La reconnaissance de la précarité énergétique en 2010 marque un tournant dans l’action publique et collective car elle fait advenir un nouveau « statut », au moins dans les textes. Mais il a fallu ensuite en délimiter les contours afin de concevoir de nouveaux dispositifs ou perpétrer ceux qui existaient, d’autant que ces derniers ont contribué à la reconnaissance légale du phénomène 4. Cette reconnaissance de la précarité énergétique est également un point d’étape car elle entérine, voire légitime et renforce, des logiques d’action déjà menées auparavant. Mais elle rend aussi possible la présence de nouveaux acteurs (par exemple des acteurs de la rénovation énergétique) qui ont à présent un « public », ou un débouché, qui est créé dans les textes. Au regard de ces éléments, la reconnaissance de la précarité énergétique en 2010 apparaît autant comme un tournant que comme un point d’étape dans l’institutionnalisation de la prise en charge des difficultés d’accès à l’énergie pour les ménages.

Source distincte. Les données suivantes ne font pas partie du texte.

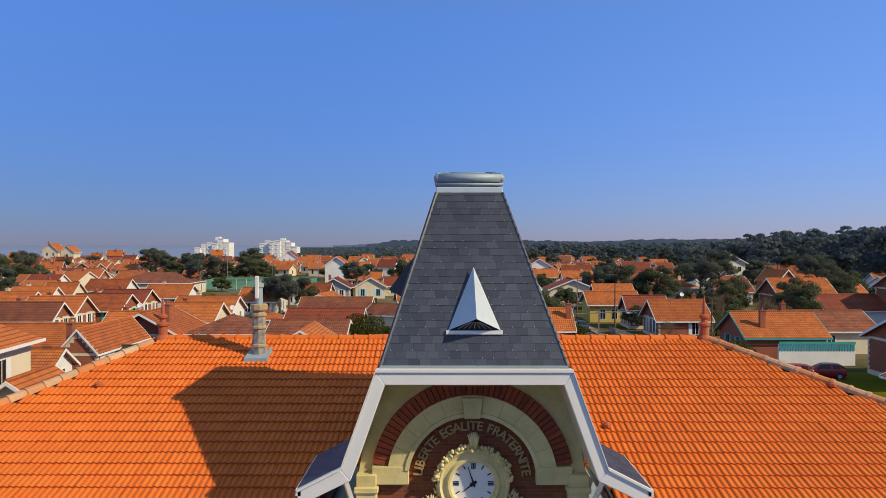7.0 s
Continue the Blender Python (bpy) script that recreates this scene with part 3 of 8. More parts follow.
def shaded_lips(ob, n=8):
    """Darker lower edges, the gap's shade put into the colour: the last n faces of each tile's sixteen."""
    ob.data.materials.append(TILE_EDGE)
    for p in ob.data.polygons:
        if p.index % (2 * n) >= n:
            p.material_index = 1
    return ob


def tile_verts(x, s, lift=0.0):
    """One interlocking tile in slope coordinates: x across, s up the slope; flat pan, raised rolls, thick lower edge."""
    prof = [(0, 0.008), (0.028, 0.030), (0.060, 0.030), (0.088, 0.010), (0.118, 0.008), (0.146, 0.028), (0.176, 0.028), (0.204, 0.009), (TW - 0.001, 0.008)]
    v = []
    for ss, dz in ((0.0, 0.034), (TL + 0.03, 0.0)):
        v += [(x + px, s + ss, pz + dz + lift) for px, pz in prof]
    v += [(x + px, s, -0.005) for px, _ in prof]
    n = len(prof)
    f = [(k, k + 1, n + k + 1, n + k) for k in range(n - 1)] + [(2 * n + k, 2 * n + k + 1, k + 1, k) for k in range(n - 1)]
    return v, f


FRONT = Matrix.Translation((0, EAVE_Y - 0.06, EAVE_Z)) @ Matrix.Rotation(SLOPE, 4, "X")
rnd = random.Random(5)
single, joined = [], B()
rows_n = int(SLOPE_LEN / TL) + 1
for r in range(rows_n):
    s = r * TL
    t = (s + TL * 0.5) / SLOPE_LEN
    xl, xr = -EAVE_HALF + (RIDGE_L + EAVE_HALF) * t, EAVE_HALF + (RIDGE_R - EAVE_HALF) * t
    for k in range(int(xl / TW), int(xr / TW)):
        x = k * TW
        y_here = EAVE_Y + s * math.cos(SLOPE)
        if abs(x + TW / 2) < 2.62 and y_here < 0.6 or abs(x + TW / 2) < 2.2 and 0.6 <= y_here < 3.4:
            continue
        if 2.6 < abs(x) < 7.0 and 8 <= r and len(single) < 300 and x * (1 if len(single) % 2 else -1) > 0:
            single.append((x, s))
        else:
            joined.add(*tile_verts(x + rnd.uniform(-0.004, 0.004), s, rnd.uniform(0, 0.006)))
joined.move(FRONT)
shaded_lips(part("roof_tiles", joined, TILE_ALL, roof, uv=False))["kind"] = "stuff"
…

1 Le Médiateur National de l’Énergie, 2022, Rapport d’activité, 128p.

2 CGDD, 2021, La précarité énergétique en 2019 : léger repli estimé, Service de l’économie verte et solidaire, Théma, 4p.

3 Loi n°2000-108 du 10 février 2000 relative à la modernisation et au développement du service public de l’électricité.

4 Bafoil François, Fodor Ferenc, Le Roux Dominique, 2014, Accès à l’énergie en Europe : les précaires invisibles, Presses de Sciences Po, Paris, 388p.